### AIM OF THE TASK
Quote verbatim everything from the line containing "from math import radians" down to the line containing "pose from metres", with both of those lines included and no others.

### RAW DATA
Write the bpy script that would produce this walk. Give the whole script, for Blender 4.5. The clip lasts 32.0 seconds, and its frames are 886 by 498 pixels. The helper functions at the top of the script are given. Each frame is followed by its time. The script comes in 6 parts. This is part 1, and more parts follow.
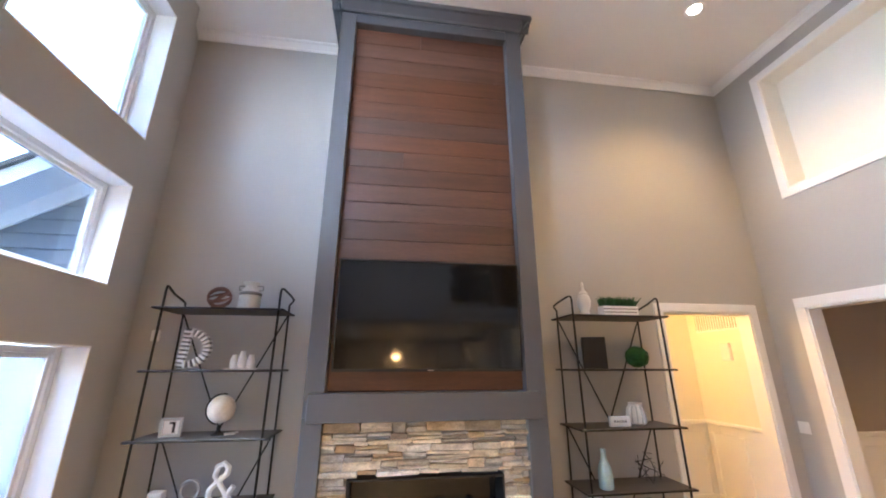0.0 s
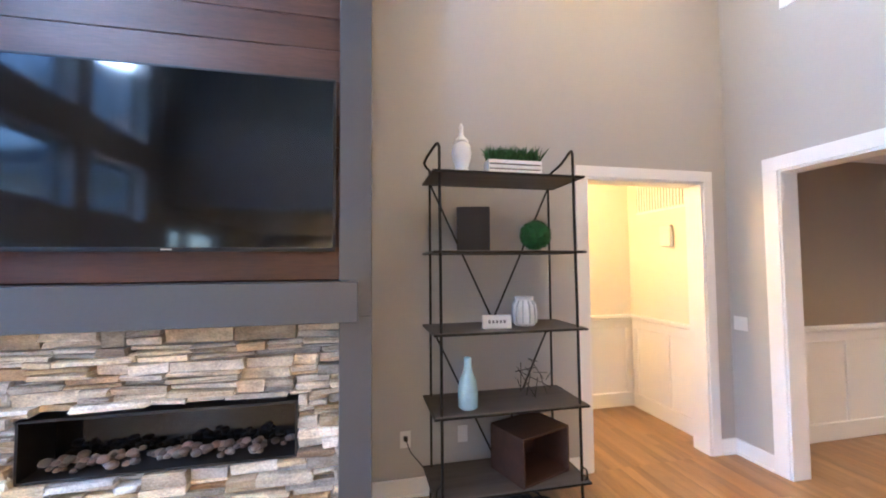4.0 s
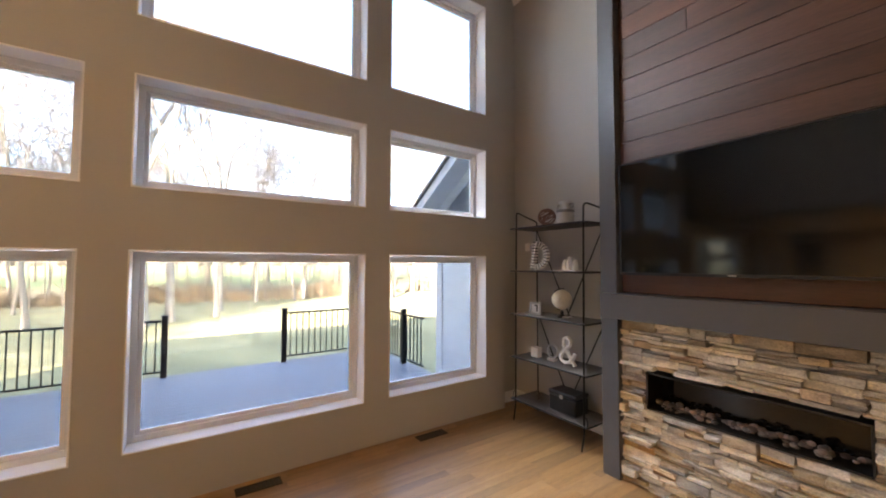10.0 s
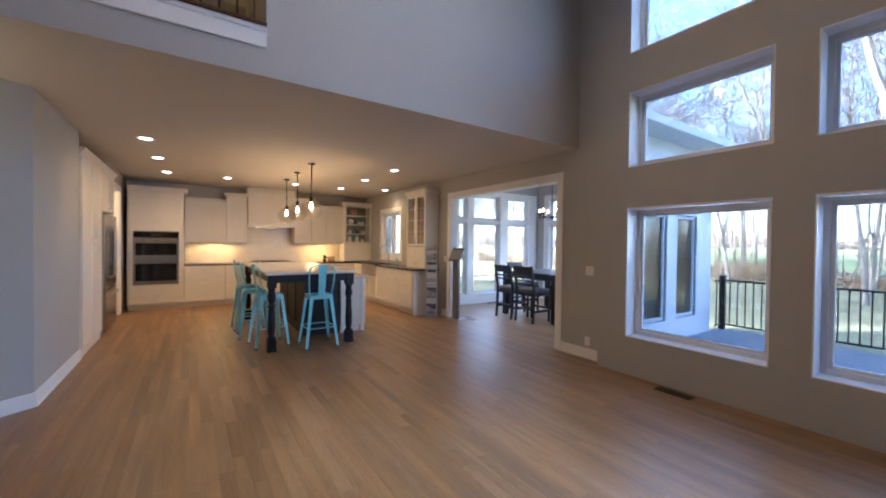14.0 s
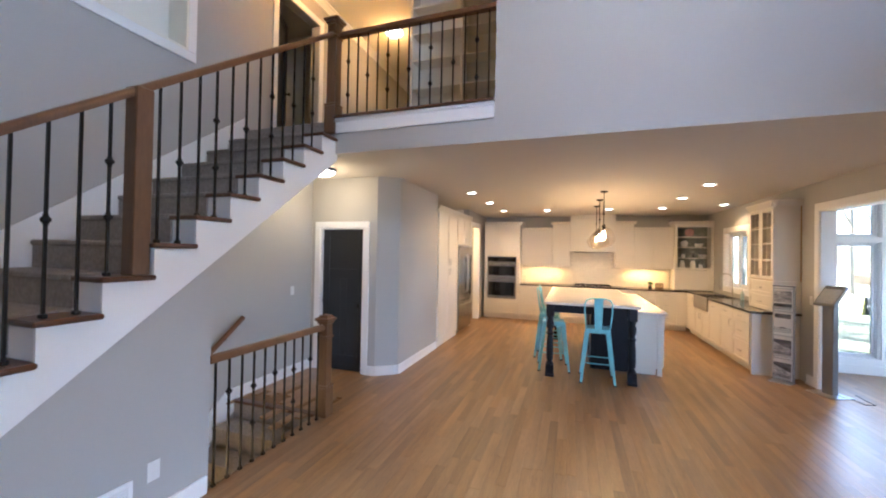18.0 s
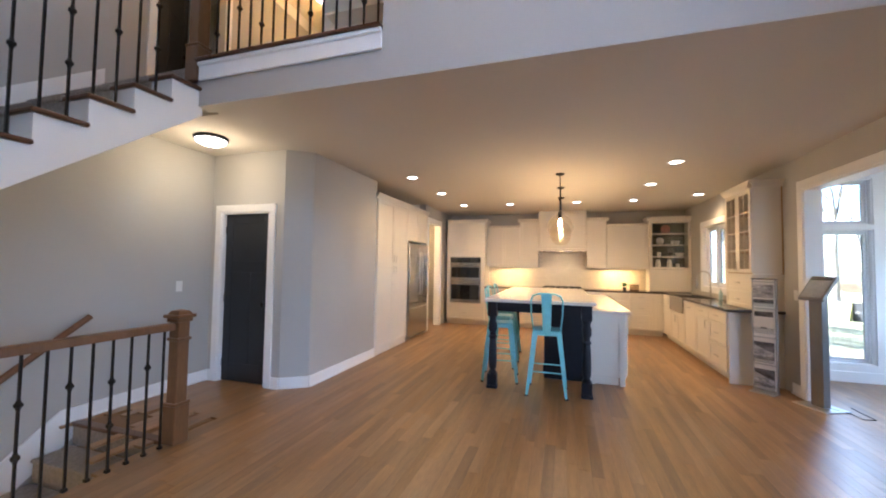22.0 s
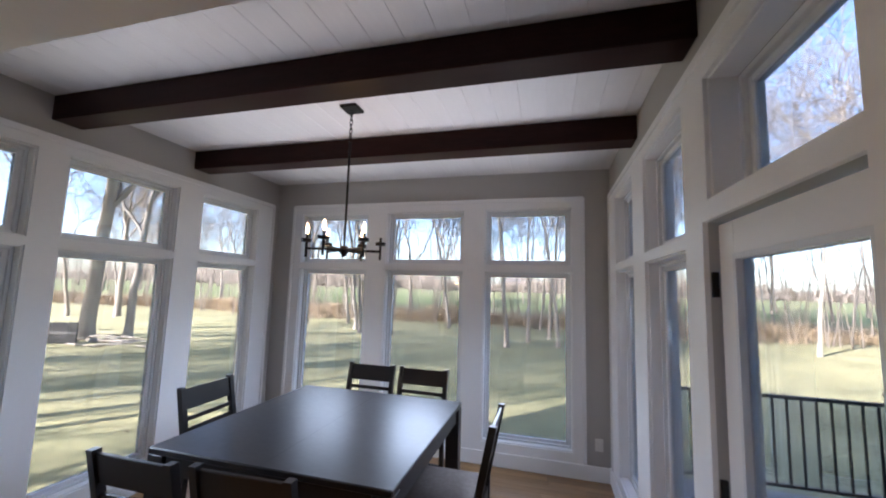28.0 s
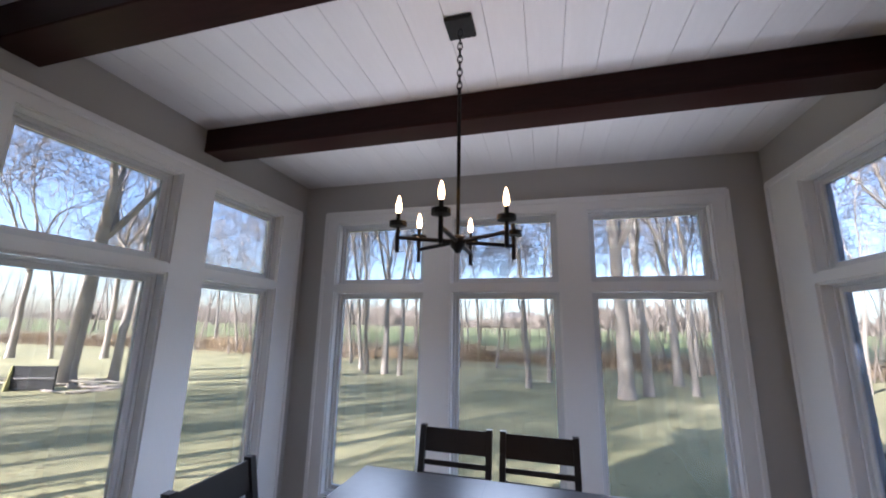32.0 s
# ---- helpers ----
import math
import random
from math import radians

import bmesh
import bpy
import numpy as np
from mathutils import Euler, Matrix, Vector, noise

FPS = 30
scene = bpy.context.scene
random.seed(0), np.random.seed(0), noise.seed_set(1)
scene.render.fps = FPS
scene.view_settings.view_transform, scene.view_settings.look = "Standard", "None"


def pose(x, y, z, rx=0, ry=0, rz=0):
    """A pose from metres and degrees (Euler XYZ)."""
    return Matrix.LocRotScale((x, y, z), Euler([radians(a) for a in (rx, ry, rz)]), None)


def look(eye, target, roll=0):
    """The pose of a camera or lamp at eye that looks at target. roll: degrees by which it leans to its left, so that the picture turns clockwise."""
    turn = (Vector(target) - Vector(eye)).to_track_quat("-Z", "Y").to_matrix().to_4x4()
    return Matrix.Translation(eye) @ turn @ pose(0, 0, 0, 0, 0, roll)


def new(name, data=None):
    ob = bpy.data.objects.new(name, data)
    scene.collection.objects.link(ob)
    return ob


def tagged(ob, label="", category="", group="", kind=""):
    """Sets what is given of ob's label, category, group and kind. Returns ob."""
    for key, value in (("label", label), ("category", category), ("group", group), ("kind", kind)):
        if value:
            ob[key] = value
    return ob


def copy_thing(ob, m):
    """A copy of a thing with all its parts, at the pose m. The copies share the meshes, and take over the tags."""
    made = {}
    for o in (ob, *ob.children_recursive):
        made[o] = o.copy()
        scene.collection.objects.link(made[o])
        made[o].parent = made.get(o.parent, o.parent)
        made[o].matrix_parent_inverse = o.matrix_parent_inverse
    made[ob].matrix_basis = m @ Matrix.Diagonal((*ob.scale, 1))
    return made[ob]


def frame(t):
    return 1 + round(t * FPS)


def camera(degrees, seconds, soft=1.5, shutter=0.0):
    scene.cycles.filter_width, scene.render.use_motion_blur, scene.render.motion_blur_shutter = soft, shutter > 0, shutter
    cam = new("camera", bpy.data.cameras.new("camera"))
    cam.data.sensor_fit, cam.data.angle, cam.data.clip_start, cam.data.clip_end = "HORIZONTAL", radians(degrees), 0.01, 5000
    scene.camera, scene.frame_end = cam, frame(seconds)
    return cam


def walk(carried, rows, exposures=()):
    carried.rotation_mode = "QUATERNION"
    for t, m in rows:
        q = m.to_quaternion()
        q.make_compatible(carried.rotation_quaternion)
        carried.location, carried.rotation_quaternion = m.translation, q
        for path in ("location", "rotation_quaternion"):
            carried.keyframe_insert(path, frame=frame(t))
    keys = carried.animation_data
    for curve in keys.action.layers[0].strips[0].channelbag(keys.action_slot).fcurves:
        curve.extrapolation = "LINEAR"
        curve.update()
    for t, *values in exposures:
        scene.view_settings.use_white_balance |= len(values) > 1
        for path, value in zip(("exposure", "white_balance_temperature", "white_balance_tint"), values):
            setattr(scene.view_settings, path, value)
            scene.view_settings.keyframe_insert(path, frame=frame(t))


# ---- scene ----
# ---------------------------------------------------------------- camera
cam = camera(98.96, 32.0, soft=2.0)
ROWS = [
    (0, 0.637, 0.966, 1.767, -8.37, 16.96, -0.04),
    (0.5, 0.767, 1.139, 1.732, -8.73, 16.84, -0.08),
    (1, 0.849, 1.387, 1.708, -8.90, 16.74, -0.14),
    (1.5, 0.859, 1.652, 1.685, -9.25, 15.75, -0.11),
    (2, 0.997, 1.834, 1.659, -10.13, 13.63, -0.47),
    (2.5, 1.303, 1.939, 1.659, -10.95, 10.25, -0.71),
    (3, 1.563, 2.156, 1.621, -12.08, 5.59, -0.71),
    (3.5, 1.794, 2.18, 1.637, -11.98, 3.29, -0.53),
    (5.5, 2.232, 1.556, 1.53, -11.97, 1.08, -0.27),
    (6, 2.365, 1.355, 1.45, -9.13, -0.77, -0.34),
    (6.5, 2.372, 1.146, 1.433, -2.95, -3.03, -0.39),
    (7, 2.382, 0.953, 1.433, 5.25, -3.57, -0.2),
    (7.5, 2.397, 0.897, 1.499, 13.75, -4.32, -0.2),
    (8, 2.363, 0.887, 1.542, 21.29, -4.05, -0.19),
    (8.5, 2.306, 0.867, 1.615, 29.44, -3.94, -0.06),
    (9, 2.256, 0.882, 1.66, 38.03, -2.96, 0.02),
    (9.5, 2.152, 1.009, 1.729, 46.64, -1.2, 0.04),
    (10, 2.024, 1.17, 1.796, 55.87, 2.32, 0.12),
    (10.5, 2.041, 1.431, 1.814, 66.42, 6.38, 0.18),
    (11, 2.199, 1.539, 1.812, 77.81, 9.1, 0.28),
    (11.5, 2.361, 1.695, 1.792, 93.73, 9.96, 0.33),
    (12, 2.461, 1.856, 1.739, 111.47, 9.83, 0.41),
    (12.5, 2.618, 1.903, 1.673, 122.95, 9.08, 0.77),
    (13, 2.837, 1.843, 1.602, 130.73, 5.91, 0.82),
    (13.5, 2.827, 1.766, 1.546, 138.15, 1.82, 0.7),
    (14, 2.616, 1.702, 1.467, 146.45, -0.8, 0.71),
    (14.5, 2.546, 1.484, 1.396, 153.05, -3.92, 0.91),
    (16.5, 1.971, 1.313, 1.57, 175.09, -10.41, 0.77),
    (17, 1.725, 1.496, 1.666, 185.55, -6.81, 0.63),
    (17.5, 1.545, 1.648, 1.701, 193.13, -2.5, 0.87),
    (18, 1.45, 1.886, 1.713, 198.82, 0.66, 1.09),
    (18.5, 1.4, 2.033, 1.72, 201.95, 1.66, 1.13),
    (19, 1.309, 2.054, 1.755, 203.87, 2.09, 1.23),
    (19.5, 1.233, 2.02, 1.756, 204.69, 3.49, 1.22),
    (20, 1.169, 1.948, 1.751, 205.40, 4.44, 1.21),
    (20.5, 1.101, 1.826, 1.713, 205.97, 4.89, 1.14),
    (21, 1.1, 1.579, 1.569, 205.93, 4.86, 1.16),
    (21.5, 1.034, 1.254, 1.5, 203.78, 4.52, 1.11),
    (22, 0.917, 0.817, 1.449, 197.72, 2.43, 0.92),
    (22.5, 0.896, 0.403, 1.429, 191.05, -1.24, 0.94),
    (23, 0.818, 0.056, 1.42, 185.24, -5.39, 0.87),
    (23.5, 0.624, -0.32, 1.441, 178.03, -7.39, 0.87),
    (24, 0.498, -0.739, 1.435, 171.08, -7.52, 1.04),
    (24.5, 0.364, -1.062, 1.434, 162.51, -7.45, 1.21),
    (25, 0.134, -1.4, 1.436, 153.94, -7.47, 1.36),
    (25.5, 0.02, -1.716, 1.42, 144.15, -7.14, 1.44),
    (26, -0.158, -1.903, 1.477, 132.66, -7.73, 0.98),
    (26.5, -0.521, -2.069, 1.578, 124.62, -8.11, 1.08),
    (28.5, -1.414, -2.37, 1.822, 101.76, 10.01, 1.39),
    (29, -1.55, -2.56, 1.819, 101.17, 11.69, 1.31),
    (29.5, -1.677, -2.74, 1.834, 101.73, 11.76, 1.64),
    (30, -1.798, -2.949, 1.818, 101.39, 11.68, 1.38),
    (30.5, -2.011, -3.084, 1.831, 104.38, 11.52, 1.37),
    (31, -2.105, -3.234, 1.807, 107.13, 11.62, 1.17),
    (31.5, -2.122, -3.31, 1.778, 107.89, 11.59, 1.13),
    (32, -2.125, -3.278, 1.709, 105.16, 11.42, 1.1),
]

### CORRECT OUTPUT
from math import radians

import bmesh
import bpy
import numpy as np
from mathutils import Euler, Matrix, Vector, noise

FPS = 30
scene = bpy.context.scene
random.seed(0), np.random.seed(0), noise.seed_set(1)
scene.render.fps = FPS
scene.view_settings.view_transform, scene.view_settings.look = "Standard", "None"


def pose(x, y, z, rx=0, ry=0, rz=0):
    """A pose from metres and degrees (Euler XYZ)."""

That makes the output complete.